Isso justifica que, de acordo com uma pesquisa, 70% dos negros sul-africanos queiram ver Pistorius apodrecer na prisão, para voltarem a acreditar na justiça e na lei. Eles queriam parar de pensar que os brancos, ricos e poderosos sempre ganham. Isso não aconteceu, mas, à espera de conhecer a pena que Pistorius terá que cumprir, grande parte da África do Sul se deixou levar pelo sentimento popular e pelas controvérsias de bar, não entendendo que a sala de um tribunal não é um ringue de boxe.

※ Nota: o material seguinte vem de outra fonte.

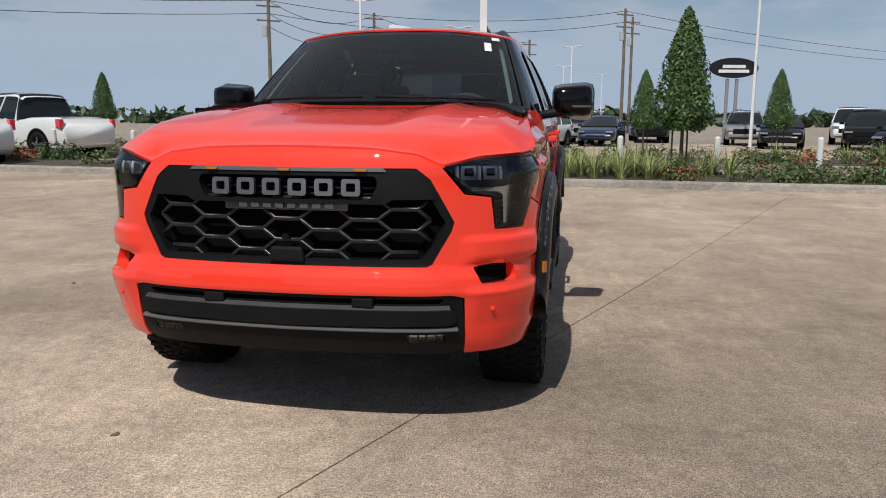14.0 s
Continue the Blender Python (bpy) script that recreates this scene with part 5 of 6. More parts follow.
row = [(2.3 - 0.27 * k, -10.35 + 0.02 * k - 0.50 - 0.42 * (k % 2)) for k in range(20)] + [(2.4 - 0.30 * k, -11.55 + 0.02 * k - 0.35 * (k % 2)) for k in range(23)]
row += [(-6.5 - 0.9 * k, -17.0 + 0.05 * k) for k in range(6)] + along(K7, 14, 2.0, 5) + along(K5, 10, 1.6, 6)
plants("strap_leaf_plant", "pale striped strap-leaved plant in mulch", [(tuft_mesh(1), LEAF_PALE), (tuft_mesh(2), LEAF_PALE), (tuft_mesh(3), LEAF_PALE)], row, 0.12, "strap-leaved plants in the bed", "plant", 0.66, 1.0)
sh = along(K1, 90, 3.2, 11, 0.12, 0.55) + along(K1, 60, 3.2, 12, 0.55, 1.0) + along(K2, 110, 4.2, 13, 0.1, 1.0) + along(K5, 30, 1.7, 14) + along(K6, 22, 2.6, 15)
sh = [p for p in sh if not (-3.0 < p[0] < 2.6 and -12.9 < p[1] < -9.5)]
sh += [(-3.2 - 0.38 * k, -10.4 - 0.75 * (k % 3)) for k in range(26)] + [(2.9 + 0.40 * k, -11.0 - 0.7 * (k % 3)) for k in range(16)]
plants("low_shrub", "low green shrub with reddish tips in mulch", [(shrub_mesh(1), LEAF_SHRUB), (shrub_mesh(2), LEAF_SHRUB), (shrub_mesh(3), LEAF), (shrub_mesh(4, 200, 0.40, 0.36), LEAF_RED), (shrub_mesh(5), LEAF_SHRUB)], sh, 0.08, "low shrubs in the beds", "shrub", 0.7, 1.3)
# white posts
bol = None
POSTS = [(4.89, -13.18), (3.41, -13.08), (1.93, -12.97), (-0.02, -12.75), (-2.08, -12.53), (-4.15, -12.39), (-6.22, -12.24), (-8.28, -12), (-10.21, -11.87), (-12.29, -11.68), (-14.56, -11.51), (-16.84, -11.35), (-19.14, -11.07), (-21.44, -10.69), (-24.33, -9.74), (-27.22, -7.64), (6.67, -13.38), (8.65, -13.56), (10.63, -13.73), (13.11, -13.89)]
for x, y in POSTS:
    if bol is None:
        bm = bmesh.new()
        add_tube(bm, (0, 0, -0.1), (0, 0, 0.80), 0.065, 0.065, 16)
        add_tube(bm, (0, 0, 0.80), (0, 0, 0.84), 0.065, 0.03, 16)
        bol = tagged(part("bollard", bm, POLE_WHITE), "short white painted post in the planting bed", "bollard", "white posts along the bed")
        bol.matrix_basis = pose(x, y, lot_z(x, y) + 0.1)
    else:
        copy_thing(bol, pose(x, y, lot_z(x, y) + 0.1))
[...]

Ao contrário de uma tragédia grega ou shakespeariana, não prevaleceram os personagens, os gêneros ou as cores de pele; mas sim a Justiça, aquela escrita nos códigos penais, corretos ou incorretos, próximos ou distantes da realidade. Se a juíza sul-africana cometeu ou não um erro, haverá outras instâncias possíveis de julgamento que farão a apuração, mas os fatos indicam que ninguém sabe de fato o que aconteceu naquela noite. Dois são os guardiões da verdade: uma está morta e outro é Oscar Pistorius.